US Dollar gains on trade war fears
- The US Dollar Index soars above 106.50 on Monday.
- DXY surges higher driven by Trump’s warnings on tariffs against BRICS nations
- Strong November ISM manufacturing PMI helps the USD.
The US Dollar Index (DXY), which measures the value of the USD against a basket of currencies, has surged above the 106.50 level on Monday, the first trading session in December. This move higher has been driven by several factors, including news that US President-elect Donald Trump favors imposing tariffs on goods from Brazil, Russia, India, China and South Africa and other nations interested in joining a future BRICS currency. Strong PMI data from November from the ISM has also helped the DXY get a boost.
Daily digest market movers: US Dollar gains nearly 1% at the start of the week
- News of Donald Trump planning to impose tariffs on countries who intend to join the BRICS currency has strengthened the US Dollar.
- On the data front, the ISM Manufacturing Purchasing Managers Index (PMI) increased to 48.4 in November, signifying a milder rate of contraction in the US manufacturing sector compared to October’s value of 46.5.
- The Employment Index within the PMI survey rose to 48.1 in November from 44.4 in October, indicating an improvement in job creation within the manufacturing sector.
DXY technical outlook: Upward trajectory likely to continue with resistance at 108.00
Technical indicators, including the Relative Strength Index (RSI) and Moving Average Convergence Divergence (MACD), are signalling that the recent period of consolidation for the Greenback may be coming to an end.
In that sense, the 108.00 level could be re-tested. In addition, the recovery of the 20-day Simple Moving Average (SMA) has improved the short- term outlook.
Fed FAQs
Monetary policy in the US is shaped by the Federal Reserve (Fed). The Fed has two mandates: to achieve price stability and foster full employment. Its primary tool to achieve these goals is by adjusting interest rates. When prices are rising too quickly and inflation is above the Fed’s 2% target, it raises interest rates, increasing borrowing costs throughout the economy. This results in a stronger US Dollar (USD) as it makes the US a more attractive place for international investors to park their money. When inflation falls below 2% or the Unemployment Rate is too high, the Fed may lower interest rates to encourage borrowing, which weighs on the Greenback.
The Federal Reserve (Fed) holds eight policy meetings a year, where the Federal Open Market Committee (FOMC) assesses economic conditions and makes monetary policy decisions. The FOMC is attended by twelve Fed officials – the seven members of the Board of Governors, the president of the Federal Reserve Bank of New York, and four of the remaining eleven regional Reserve Bank presidents, who serve one-year terms on a rotating basis.
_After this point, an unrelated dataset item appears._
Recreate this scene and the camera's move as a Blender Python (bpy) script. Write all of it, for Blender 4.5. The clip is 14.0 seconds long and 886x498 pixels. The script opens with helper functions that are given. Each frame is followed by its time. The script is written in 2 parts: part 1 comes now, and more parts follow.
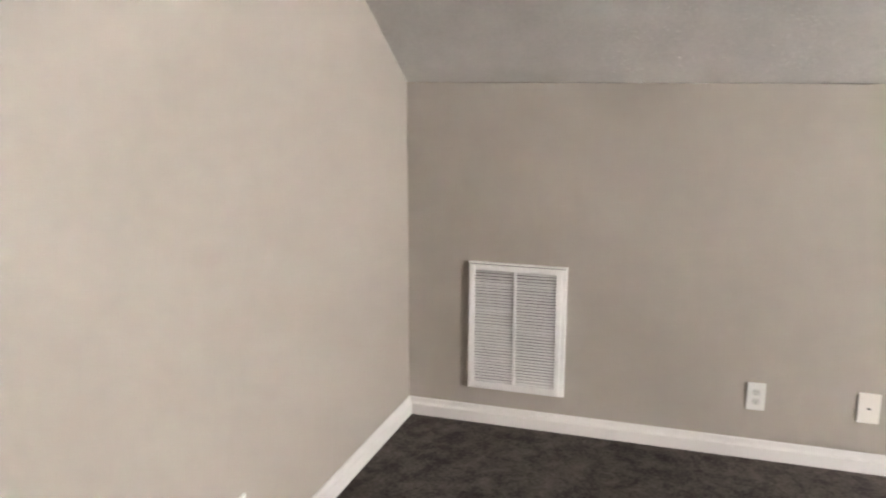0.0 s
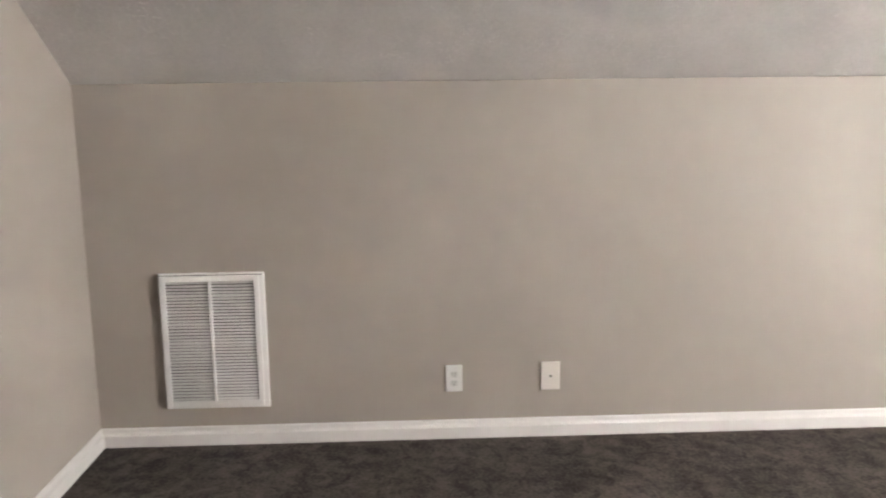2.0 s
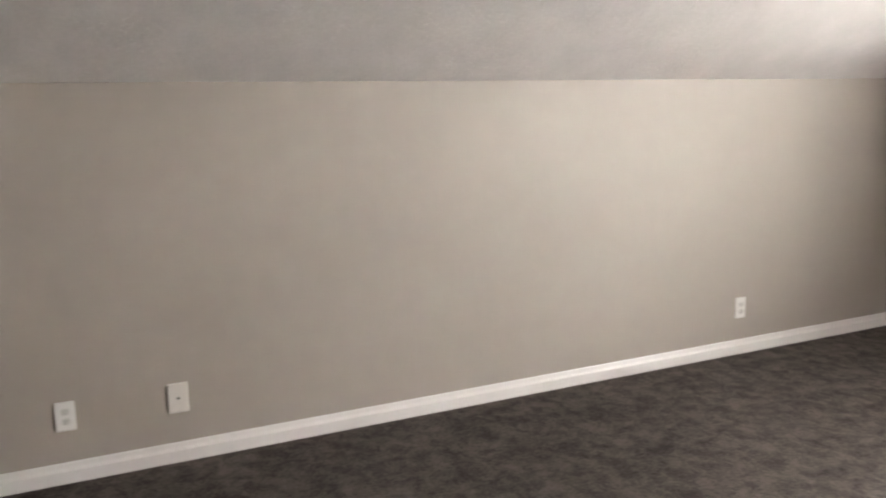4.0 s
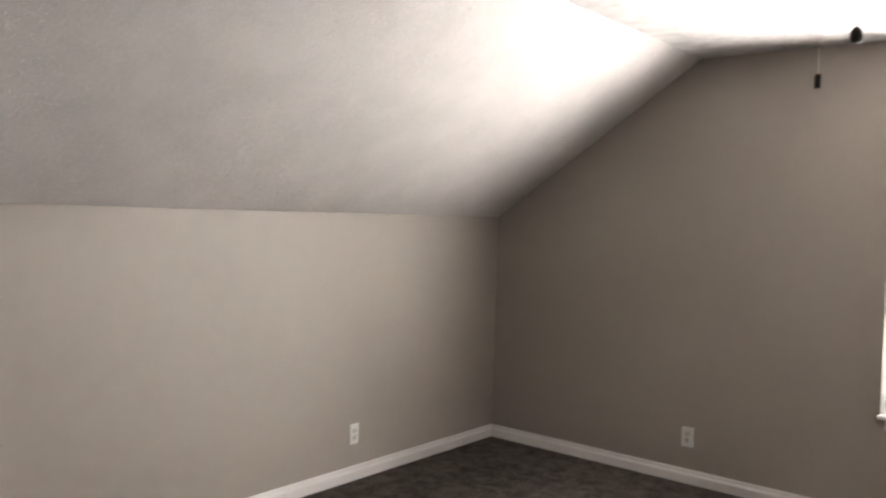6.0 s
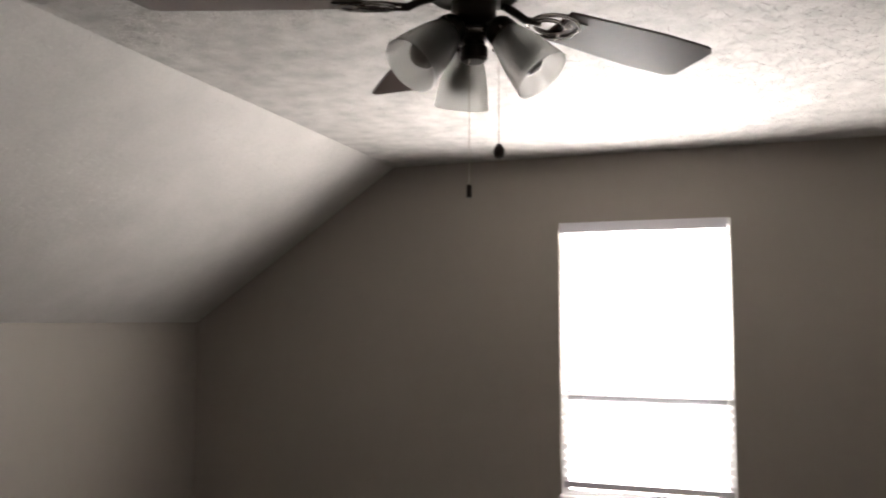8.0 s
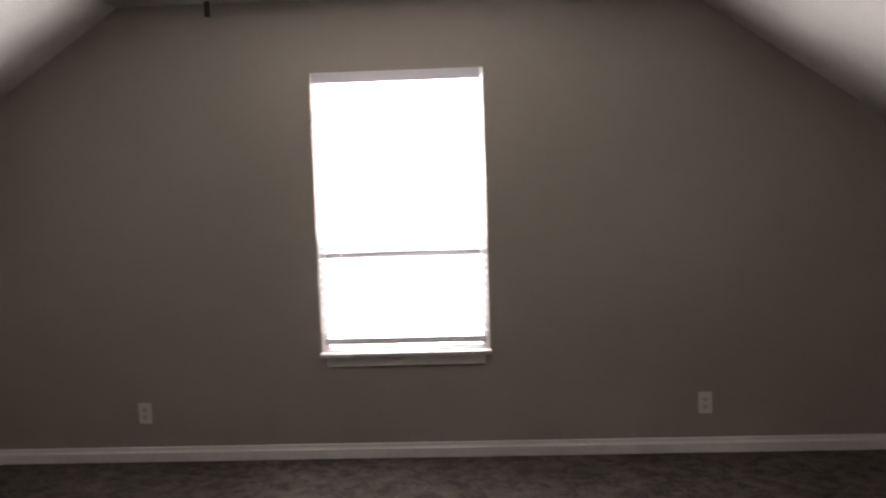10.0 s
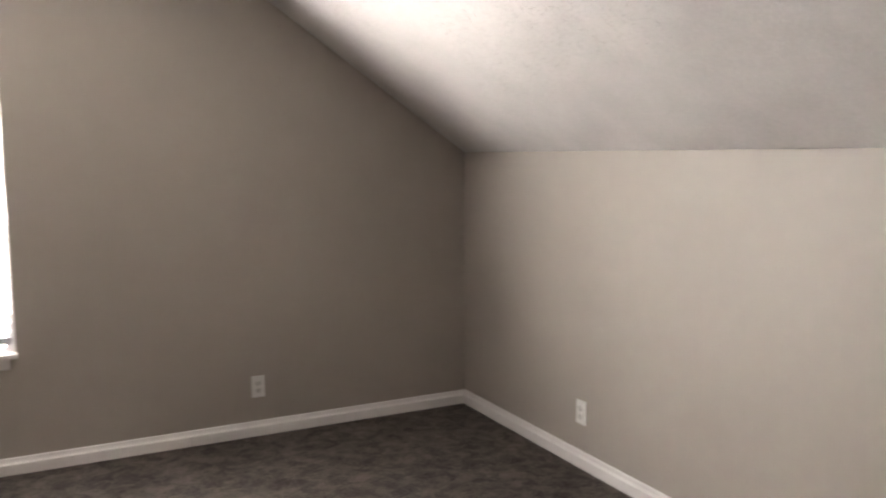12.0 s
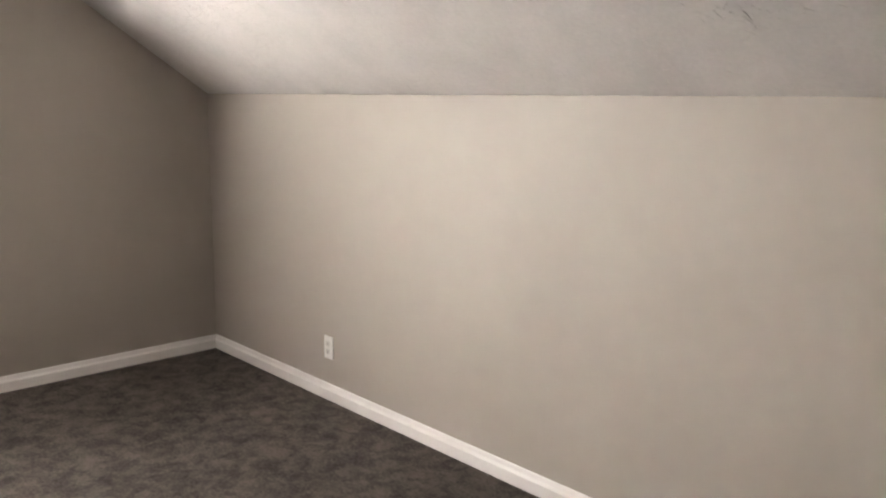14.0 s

In extreme situations, the Federal Reserve may resort to a policy named Quantitative Easing (QE). QE is the process by which the Fed substantially increases the flow of credit in a stuck financial system. It is a non-standard policy measure used during crises or when inflation is extremely low. It was the Fed’s weapon of choice during the Great Financial Crisis in 2008. It involves the Fed printing more Dollars and using them to buy high grade bonds from financial institutions. QE usually weakens the US Dollar.
Quantitative tightening (QT) is the reverse process of QE, whereby the Federal Reserve stops buying bonds from financial institutions and does not reinvest the principal from the bonds it holds maturing, to purchase new bonds. It is usually positive for the value of the US Dollar.